* _SHORT PROBLEM_: Write out the material exactly. Do not include the pictures.

* _MATERIAL PROVIDED_:
** Start **

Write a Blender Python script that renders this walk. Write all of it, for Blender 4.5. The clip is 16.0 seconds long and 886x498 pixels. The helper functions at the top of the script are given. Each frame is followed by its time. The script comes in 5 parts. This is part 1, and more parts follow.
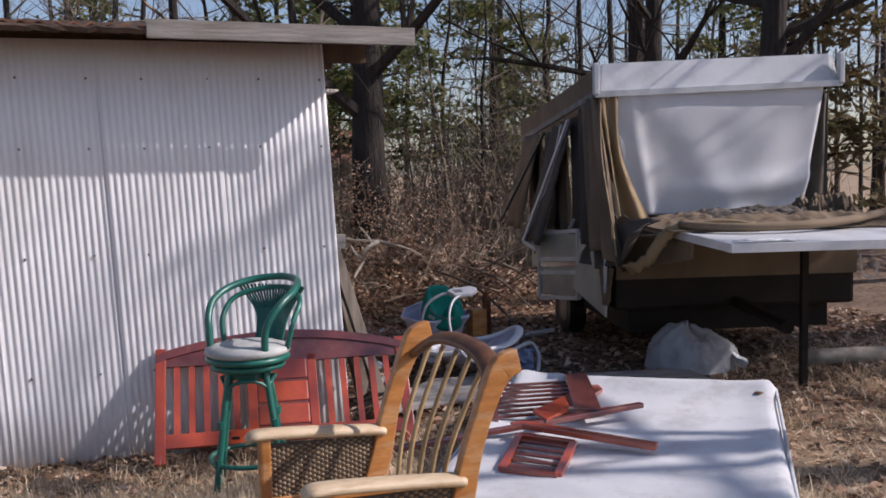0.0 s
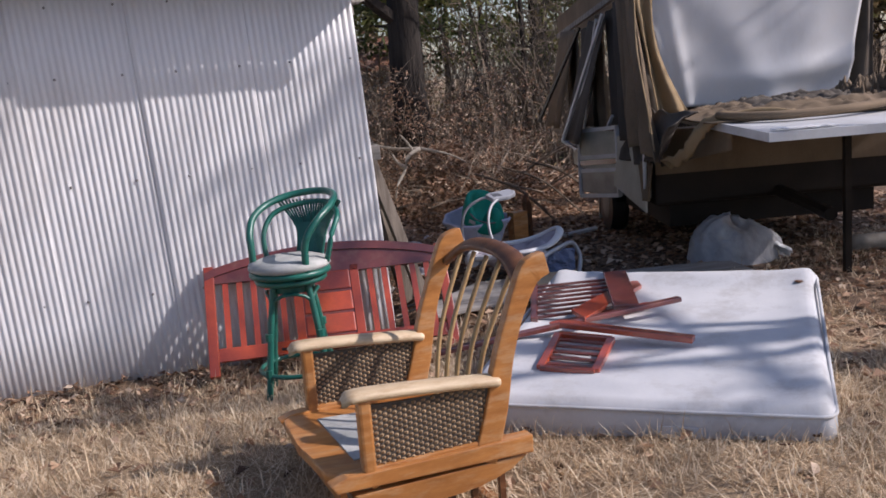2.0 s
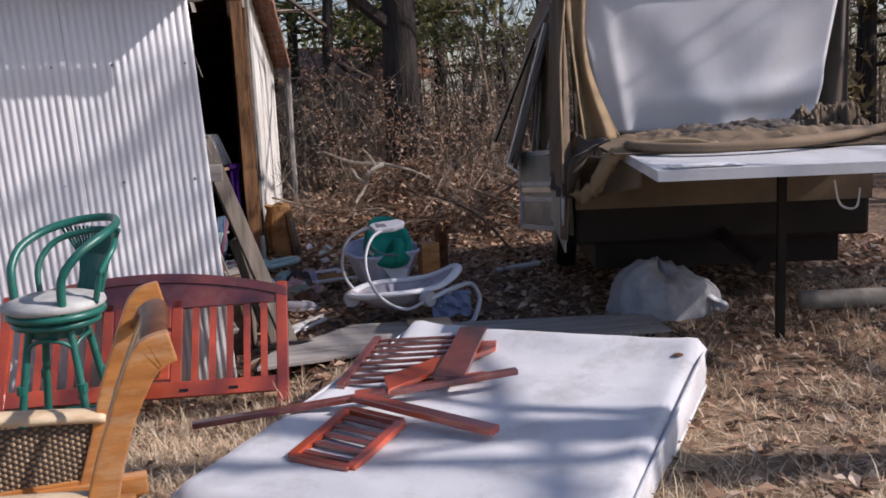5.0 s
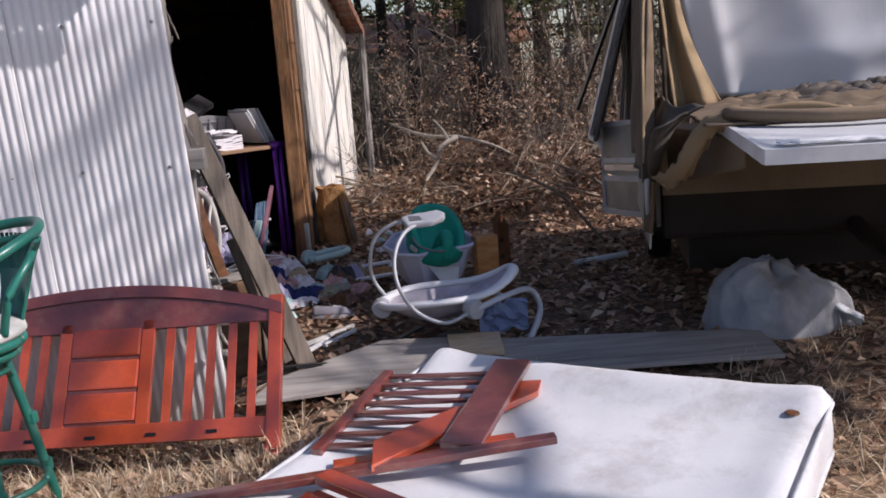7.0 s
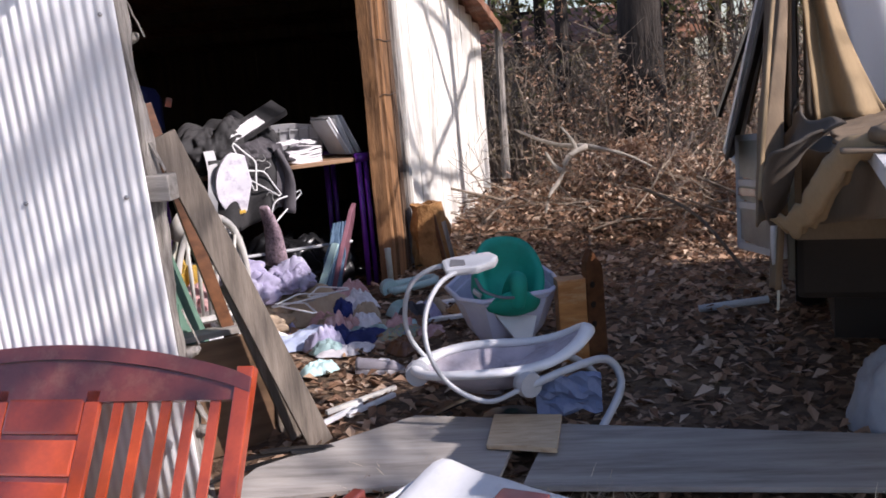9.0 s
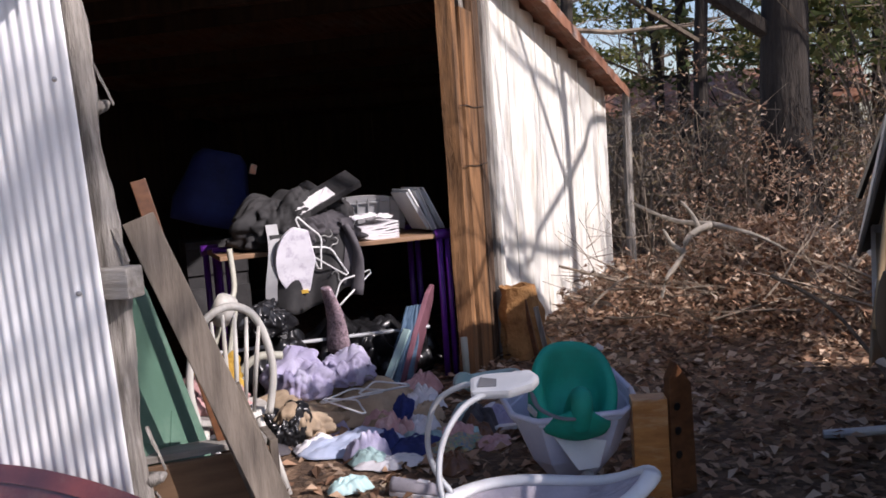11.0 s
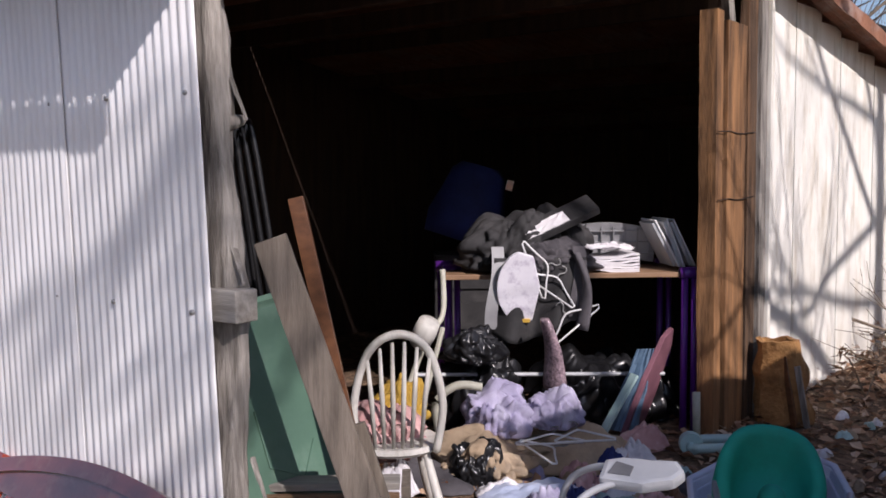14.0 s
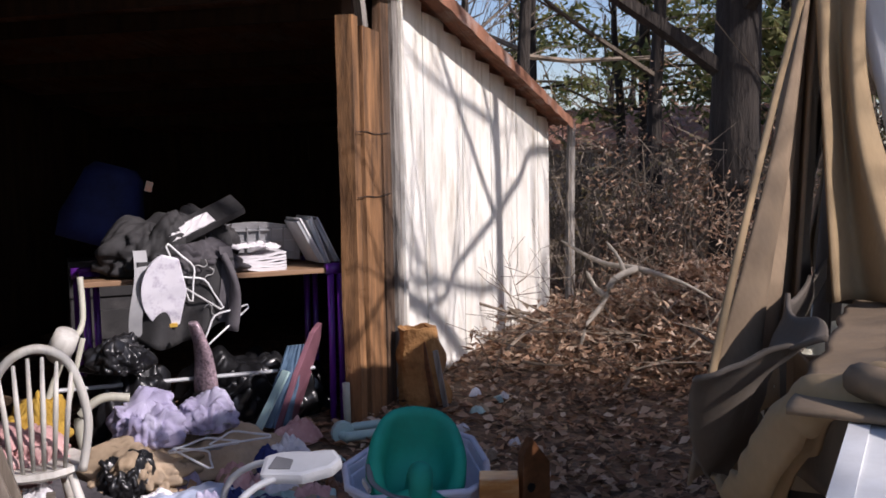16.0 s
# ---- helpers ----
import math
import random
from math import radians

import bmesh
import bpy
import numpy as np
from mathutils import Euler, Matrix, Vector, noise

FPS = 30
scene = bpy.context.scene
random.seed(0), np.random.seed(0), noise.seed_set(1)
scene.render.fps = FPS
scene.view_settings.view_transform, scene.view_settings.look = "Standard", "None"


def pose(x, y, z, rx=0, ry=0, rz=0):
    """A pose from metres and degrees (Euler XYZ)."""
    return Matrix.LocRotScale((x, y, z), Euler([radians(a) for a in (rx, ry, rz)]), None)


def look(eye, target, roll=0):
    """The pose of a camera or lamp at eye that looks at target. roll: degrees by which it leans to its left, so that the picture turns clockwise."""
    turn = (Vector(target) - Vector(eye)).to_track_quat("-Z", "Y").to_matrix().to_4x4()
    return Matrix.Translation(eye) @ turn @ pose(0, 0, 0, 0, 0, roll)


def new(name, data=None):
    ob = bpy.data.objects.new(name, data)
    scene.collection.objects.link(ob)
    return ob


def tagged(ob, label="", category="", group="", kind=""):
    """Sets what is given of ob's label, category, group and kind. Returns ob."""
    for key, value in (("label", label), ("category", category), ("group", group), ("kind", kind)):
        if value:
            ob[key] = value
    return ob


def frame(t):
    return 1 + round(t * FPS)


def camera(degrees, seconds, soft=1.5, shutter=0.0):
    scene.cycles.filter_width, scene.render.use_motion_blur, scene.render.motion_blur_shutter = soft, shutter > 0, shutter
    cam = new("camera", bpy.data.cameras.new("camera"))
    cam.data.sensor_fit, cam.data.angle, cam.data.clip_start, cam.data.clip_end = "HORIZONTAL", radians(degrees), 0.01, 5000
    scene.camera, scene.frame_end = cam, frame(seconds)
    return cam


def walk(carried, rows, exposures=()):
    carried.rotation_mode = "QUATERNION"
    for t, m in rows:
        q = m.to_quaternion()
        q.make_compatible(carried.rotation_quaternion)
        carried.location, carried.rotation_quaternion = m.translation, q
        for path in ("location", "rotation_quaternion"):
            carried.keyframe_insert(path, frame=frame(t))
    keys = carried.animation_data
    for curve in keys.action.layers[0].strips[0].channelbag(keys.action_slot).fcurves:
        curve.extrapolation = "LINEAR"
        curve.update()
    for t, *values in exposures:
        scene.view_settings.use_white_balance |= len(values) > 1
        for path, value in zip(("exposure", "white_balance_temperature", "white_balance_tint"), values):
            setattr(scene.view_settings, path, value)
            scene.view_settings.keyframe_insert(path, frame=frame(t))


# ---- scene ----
cam = camera(50.1, 16.0, soft=1.7, shutter=0.0)
PATH = [
    (0, (-1.43, -5.885, 1.515), (-0.811, -3.99, 1.35), -1.2),
    (0.5, (-1.368, -5.909, 1.491), (-0.773, -4.031, 1.144), -1.1),
    (1, (-1.404, -5.892, 1.496), (-0.86, -4.036, 0.987), -1.2),
    (1.5, (-1.386, -5.924, 1.516), (-0.91, -4.029, 1.09), -1.4),
    (2, (-1.358, -5.959, 1.534), (-0.859, -4.056, 1.173), -4.7),
    (2.5, (-1.141, -5.886, 1.492), (-0.626, -3.975, 1.199), -5.5),
    (3, (-0.802, -5.741, 1.497), (-0.33, -3.811, 1.272), -5.2),
    (3.5, (-0.538, -5.717, 1.499), (-0.066, -3.787, 1.273), -1.8),
    (4, (-0.276, -5.677, 1.491), (0.172, -3.742, 1.256), -0.2),
    (4.2, (-0.222, -5.662, 1.488), (0.209, -3.727, 1.226), -1.1),
    (6.3, (0.568, -4.653, 1.433), (0.899, -2.714, 1.071), -3.0),
    (6.5, (0.59, -4.58, 1.418), (0.902, -2.639, 1.051), -3.1),
    (7, (0.646, -4.222, 1.418), (0.768, -2.264, 1.032), -4.3),
    (7.5, (0.733, -3.963, 1.403), (0.897, -2.007, 1.02), -6.6),
    (8, (0.924, -3.658, 1.392), (1.079, -1.695, 1.041), -5.3),
    (8.5, (1.026, -3.391, 1.374), (1.024, -1.416, 1.061), -7.6),
    (8.7, (1.125, -3.272, 1.377), (0.979, -1.313, 1.006), -5.9),
    (10.8, (1.541, -2.341, 1.398), (1.029, -0.418, 1.197), -3.9),
    (11, (1.568, -2.297, 1.401), (1.005, -0.39, 1.192), -4.1),
    (11.5, (1.646, -2.094, 1.368), (0.971, -0.229, 1.111), -2.3),
    (12, (1.697, -1.919, 1.378), (0.899, -0.115, 1.049), -4.9),
    (12.5, (1.82, -1.77, 1.412), (0.867, -0.042, 1.086), -1.7),
    (13, (1.94, -1.706, 1.424), (0.758, -0.109, 1.199), -3.5),
    (13.5, (1.939, -1.686, 1.445), (0.757, -0.092, 1.203), -0.3),
    (14, (1.938, -1.68, 1.446), (0.754, -0.077, 1.287), -0.6),
    (14.5, (1.926, -1.668, 1.455), (0.793, -0.025, 1.333), 0.7),
    (15, (1.921, -1.65, 1.458), (0.931, 0.084, 1.352), -0.1),
    (15.5, (1.924, -1.667, 1.456), (1.295, 0.226, 1.318), 0.9),
    (16, (1.936, -1.733, 1.452), (1.42, 0.191, 1.279), -1.1),
]
walk(cam, [(t, look(e, g, r)) for t, e, g, r in PATH], exposures=[(0, 0.15, 6100, 22), (4, 0.22, 6100, 22), (7.5, 0.38, 6100, 22), (8.0, 0.6, 6100, 22), (8.5, 0.8, 6100, 22), (11, 0.54, 6100, 22), (12, 0.52, 6100, 22), (12.5, 0.34, 6100, 22), (13.5, 0.32, 6100, 22), (14.5, 0.18, 6100, 22), (16, 0.38, 6100, 22)])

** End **

* _ANSWER FOR THIS EXERCISE_:
Write a Blender Python script that renders this walk. Write all of it, for Blender 4.5. The clip is 16.0 seconds long and 886x498 pixels. The helper functions at the top of the script are given. Each frame is followed by its time. The script comes in 5 parts. This is part 1, and more parts follow.
0.0 s
2.0 s
5.0 s
7.0 s
9.0 s
11.0 s
14.0 s
16.0 s
# ---- helpers ----
import math
import random
from math import radians

import bmesh
import bpy
import numpy as np
from mathutils import Euler, Matrix, Vector, noise

FPS = 30
scene = bpy.context.scene
random.seed(0), np.random.seed(0), noise.seed_set(1)
scene.render.fps = FPS
scene.view_settings.view_transform, scene.view_settings.look = "Standard", "None"


def pose(x, y, z, rx=0, ry=0, rz=0):
    """A pose from metres and degrees (Euler XYZ)."""
    return Matrix.LocRotScale((x, y, z), Euler([radians(a) for a in (rx, ry, rz)]), None)


def look(eye, target, roll=0):
    """The pose of a camera or lamp at eye that looks at target. roll: degrees by which it leans to its left, so that the picture turns clockwise."""
    turn = (Vector(target) - Vector(eye)).to_track_quat("-Z", "Y").to_matrix().to_4x4()
    return Matrix.Translation(eye) @ turn @ pose(0, 0, 0, 0, 0, roll)


def new(name, data=None):
    ob = bpy.data.objects.new(name, data)
    scene.collection.objects.link(ob)
    return ob


def tagged(ob, label="", category="", group="", kind=""):
    """Sets what is given of ob's label, category, group and kind. Returns ob."""
    for key, value in (("label", label), ("category", category), ("group", group), ("kind", kind)):
        if value:
            ob[key] = value
    return ob


def frame(t):
    return 1 + round(t * FPS)


def camera(degrees, seconds, soft=1.5, shutter=0.0):
    scene.cycles.filter_width, scene.render.use_motion_blur, scene.render.motion_blur_shutter = soft, shutter > 0, shutter
    cam = new("camera", bpy.data.cameras.new("camera"))
    cam.data.sensor_fit, cam.data.angle, cam.data.clip_start, cam.data.clip_end = "HORIZONTAL", radians(degrees), 0.01, 5000
    scene.camera, scene.frame_end = cam, frame(seconds)
    return cam


def walk(carried, rows, exposures=()):
    carried.rotation_mode = "QUATERNION"
    for t, m in rows:
        q = m.to_quaternion()
        q.make_compatible(carried.rotation_quaternion)
        carried.location, carried.rotation_quaternion = m.translation, q
        for path in ("location", "rotation_quaternion"):
            carried.keyframe_insert(path, frame=frame(t))
    keys = carried.animation_data
    for curve in keys.action.layers[0].strips[0].channelbag(keys.action_slot).fcurves:
        curve.extrapolation = "LINEAR"
        curve.update()
    for t, *values in exposures:
        scene.view_settings.use_white_balance |= len(values) > 1
        for path, value in zip(("exposure", "white_balance_temperature", "white_balance_tint"), values):
            setattr(scene.view_settings, path, value)
            scene.view_settings.keyframe_insert(path, frame=frame(t))


# ---- scene ----
cam = camera(50.1, 16.0, soft=1.7, shutter=0.0)
PATH = [
    (0, (-1.43, -5.885, 1.515), (-0.811, -3.99, 1.35), -1.2),
    (0.5, (-1.368, -5.909, 1.491), (-0.773, -4.031, 1.144), -1.1),
    (1, (-1.404, -5.892, 1.496), (-0.86, -4.036, 0.987), -1.2),
    (1.5, (-1.386, -5.924, 1.516), (-0.91, -4.029, 1.09), -1.4),
    (2, (-1.358, -5.959, 1.534), (-0.859, -4.056, 1.173), -4.7),
    (2.5, (-1.141, -5.886, 1.492), (-0.626, -3.975, 1.199), -5.5),
    (3, (-0.802, -5.741, 1.497), (-0.33, -3.811, 1.272), -5.2),
    (3.5, (-0.538, -5.717, 1.499), (-0.066, -3.787, 1.273), -1.8),
    (4, (-0.276, -5.677, 1.491), (0.172, -3.742, 1.256), -0.2),
    (4.2, (-0.222, -5.662, 1.488), (0.209, -3.727, 1.226), -1.1),
    (6.3, (0.568, -4.653, 1.433), (0.899, -2.714, 1.071), -3.0),
    (6.5, (0.59, -4.58, 1.418), (0.902, -2.639, 1.051), -3.1),
    (7, (0.646, -4.222, 1.418), (0.768, -2.264, 1.032), -4.3),
    (7.5, (0.733, -3.963, 1.403), (0.897, -2.007, 1.02), -6.6),
    (8, (0.924, -3.658, 1.392), (1.079, -1.695, 1.041), -5.3),
    (8.5, (1.026, -3.391, 1.374), (1.024, -1.416, 1.061), -7.6),
    (8.7, (1.125, -3.272, 1.377), (0.979, -1.313, 1.006), -5.9),
    (10.8, (1.541, -2.341, 1.398), (1.029, -0.418, 1.197), -3.9),
    (11, (1.568, -2.297, 1.401), (1.005, -0.39, 1.192), -4.1),
    (11.5, (1.646, -2.094, 1.368), (0.971, -0.229, 1.111), -2.3),
    (12, (1.697, -1.919, 1.378), (0.899, -0.115, 1.049), -4.9),
    (12.5, (1.82, -1.77, 1.412), (0.867, -0.042, 1.086), -1.7),
    (13, (1.94, -1.706, 1.424), (0.758, -0.109, 1.199), -3.5),
    (13.5, (1.939, -1.686, 1.445), (0.757, -0.092, 1.203), -0.3),
    (14, (1.938, -1.68, 1.446), (0.754, -0.077, 1.287), -0.6),
    (14.5, (1.926, -1.668, 1.455), (0.793, -0.025, 1.333), 0.7),
    (15, (1.921, -1.65, 1.458), (0.931, 0.084, 1.352), -0.1),
    (15.5, (1.924, -1.667, 1.456), (1.295, 0.226, 1.318), 0.9),
    (16, (1.936, -1.733, 1.452), (1.42, 0.191, 1.279), -1.1),
]
walk(cam, [(t, look(e, g, r)) for t, e, g, r in PATH], exposures=[(0, 0.15, 6100, 22), (4, 0.22, 6100, 22), (7.5, 0.38, 6100, 22), (8.0, 0.6, 6100, 22), (8.5, 0.8, 6100, 22), (11, 0.54, 6100, 22), (12, 0.52, 6100, 22), (12.5, 0.34, 6100, 22), (13.5, 0.32, 6100, 22), (14.5, 0.18, 6100, 22), (16, 0.38, 6100, 22)])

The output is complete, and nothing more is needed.